5. Auch im Hinblick auf Artikel 84 EPÜ ist die unter Punkt 4 genannte Änderung des Gegenstandes des Anspruchs 1 nicht zulässig. Es steht außer Frage, dass der Begriff "formstabil" (bzw. "selbsttragend") in der Technik verwendet wird. Jedoch werden solche Begriffe in der Regel bei Gegenständen und Materialien benutzt, die inhärent eine beträchtlich hohe Biege- bzw. Beulefestigkeit besitzen, wie dies z.B. bei der von der Beschwerdeführerin zitierten Druckschrift DE-C-934 644 (Seite 2, Zeilen 35-46) oder DE-A-1 940 838 der Fall ist, womit die Verwendung solcher Begriffe in diesen Fällen ohnehin kein Problem darstellt. Im letzteren Dokument besteht die offenbarte formstabile Folie aus Äthylen/Vinylacetat mit zusätzlich 60-90 Gewichtsprozent anorganischen Füllstoffen und sie hat z.B. eine Dicke von 3 mm (Spalte 3, Zeilen 31-46). Dagegen stellt die Verwendung derartiger Begriffe bei der Erfindung, z.B. bei einem Formteil aus Polyamid oder Polypropylen (Patentschrift, Absatz [0014]) mit einer Schichtdicke von 0.05 mm gemäß Anspruch 1 sehr wohl ein Problem dar, weil solche Gegenstände und Materialien eben nicht eine inhärente hinreichende Beule- bzw. Biegefestigkeit besitzen. Insgesamt ist also die technische Lehre des Anspruchs 1 in Verbindung mit der Beschreibung derart allgemein und breit gefasst, dass sie für den Fachmann nicht hinreichend klar und nachvollziehbar ist.

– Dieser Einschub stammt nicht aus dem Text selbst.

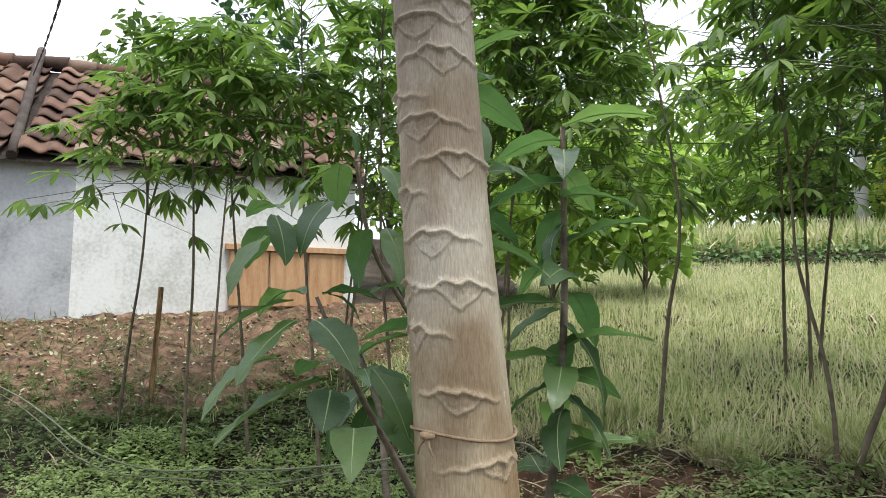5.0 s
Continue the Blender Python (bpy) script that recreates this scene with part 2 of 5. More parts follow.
M_MANGO = material("mango_leaf", [(0.042, 0.088, 0.031), (0.076, 0.14, 0.046), (0.125, 0.20, 0.062)], 5, 0.34, 0.4, 40, "piece", 0.6, through=0.44, spec=0.65)
M_MANGOVEIN = material("mango_midrib", [(0.20, 0.27, 0.12), (0.30, 0.36, 0.17)], 8, 0.5, 0.0)
M_MANGOSTEM = material("mango_stem", [(0.09, 0.066, 0.047), (0.18, 0.142, 0.105), (0.26, 0.22, 0.17)], 12, 0.85, 0.5, 60)
# Same weeds twice: darkened for shade near the net, brightened for light farther out.
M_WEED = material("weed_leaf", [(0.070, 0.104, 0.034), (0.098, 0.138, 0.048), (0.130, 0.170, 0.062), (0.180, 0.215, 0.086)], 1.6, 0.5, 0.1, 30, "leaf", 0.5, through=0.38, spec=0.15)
M_WEEDLIT = material("lit_weed_leaf", [(0.20, 0.268, 0.105), (0.25, 0.328, 0.13), (0.30, 0.38, 0.155), (0.37, 0.435, 0.19)], 1.6, 0.5, 0.1, 30, "leaf", 0.5, through=0.42, spec=0.15)
M_LOWWEED = material("low_weed_leaf", [(0.055, 0.074, 0.036), (0.100, 0.126, 0.058), (0.150, 0.182, 0.085), (0.24, 0.27, 0.135)], 1.6, 0.5, 0.1, 30, "leaf", 0.6, through=0.25, spec=0.2)
M_TALLWEED = material("tall_weed_leaf", [(0.055, 0.10, 0.036), (0.098, 0.17, 0.058), (0.165, 0.25, 0.092)], 2.2, 0.5, 0.2, 30, "leaf", 0.55, through=0.25, spec=0.2)
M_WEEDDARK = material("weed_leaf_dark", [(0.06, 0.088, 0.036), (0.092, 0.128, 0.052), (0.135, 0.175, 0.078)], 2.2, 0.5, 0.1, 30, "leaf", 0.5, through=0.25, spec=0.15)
M_BROAD = material("broad_weed_leaf", [(0.045, 0.095, 0.04), (0.085, 0.15, 0.062), (0.15, 0.225, 0.10)], 8, 0.5, 0.35, 35, "piece", 0.45, through=0.25, spec=0.2)
M_FIELD = material("onion_blade", [(0.185, 0.25, 0.09), (0.365, 0.41, 0.183), (0.545, 0.535, 0.315), (0.69, 0.625, 0.45)], 1.3, 0.6, 0.0, 30, "leaf", 0.6, through=0.4, spec=0.15)
M_CASSAVA = material("cassava_leaf", [(0.058, 0.105, 0.027), (0.105, 0.172, 0.041), (0.172, 0.25, 0.06)], 3, 0.48, 0.1, 30, "leaf", 0.55, through=0.44, spec=0.2)
M_CASSTEM = material("cassava_stem", [(0.10, 0.075, 0.05), (0.20, 0.16, 0.115)], 14, 0.85, 0.6, 40)
M_FARLEAF = material("far_foliage", [(0.042, 0.085, 0.025), (0.115, 0.19, 0.05), (0.21, 0.29, 0.08)], 1.2, 0.6, 0.0, 30, "leaf", 0.5, through=0.18, spec=0.15)
M_FARPALE = material("far_foliage_light", [(0.16, 0.26, 0.06), (0.27, 0.40, 0.09), (0.40, 0.50, 0.14)], 1.2, 0.6, 0.0, 30, "leaf", 0.5, through=0.35, spec=0.15)
M_DARKLEAF = material("dark_shrub_leaf", [(0.02, 0.05, 0.02), (0.04, 0.085, 0.03), (0.08, 0.14, 0.05)], 3, 0.5, 0.1, 30, "leaf", 0.5, through=0.22, spec=0.25)
M_LEAFRIB = material("pale_leaf_rib", [(0.10, 0.16, 0.065), (0.15, 0.22, 0.095)], 8, 0.5, 0.0)
M_SEEDLEAF = material("round_seedling_leaf", [(0.075, 0.14, 0.045), (0.125, 0.205, 0.066), (0.18, 0.265, 0.09)], 8, 0.5, 0.3, 35, "piece", 0.45, through=0.3, spec=0.2)
M_SHOOT = material("pale_shoot", [(0.20, 0.24, 0.09), (0.30, 0.33, 0.14)], 10, 0.5, 0.1)
M_STUB = material("stub_bark", [(0.06, 0.03, 0.018), (0.125, 0.065, 0.036), (0.21, 0.125, 0.072)], 22, 0.85, 0.8, 80)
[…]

6. Die unter Punkt 4 und 5 dargelegten Verstöße gegen Artikel 123 (2) und Artikel 84 EPÜ gelten aus denselben Gründen zumindest auch für die weiteren unabhängigen Ansprüche 2-8,10,11 und 13-16.

7. Die von der Beschwerdeführerin ausgeführte Tatsache, dass der Fachmann dennoch nach der Durchführung mehrerer Versuche möglicherweise doch aus den beanspruchten Schichtdickenbereichen Teilbereiche und aus den in der Beschreibung der Patentschrift angegebenen Materialien solche auswählen kann, bei denen die beanspruchten Formteile oder Schichten eindeutig formstabil oder selbsttragend sind, kann an den Einwänden unter Punkt 4 bis 6 nichts ändern. Die Existenz solcher Teilbereiche wurde nämlich zu keinem Zeitpunkt in Frage gestellt, insbesondere da die Ausführbarkeit der Erfindung nicht Gegenstand der mündlichen Verhandlung war.

ENTSCHEIDUNGSFORMEL

Aus diesen Gründen wird entschieden:

1. Die Beschwerde wird zurückgewiesen.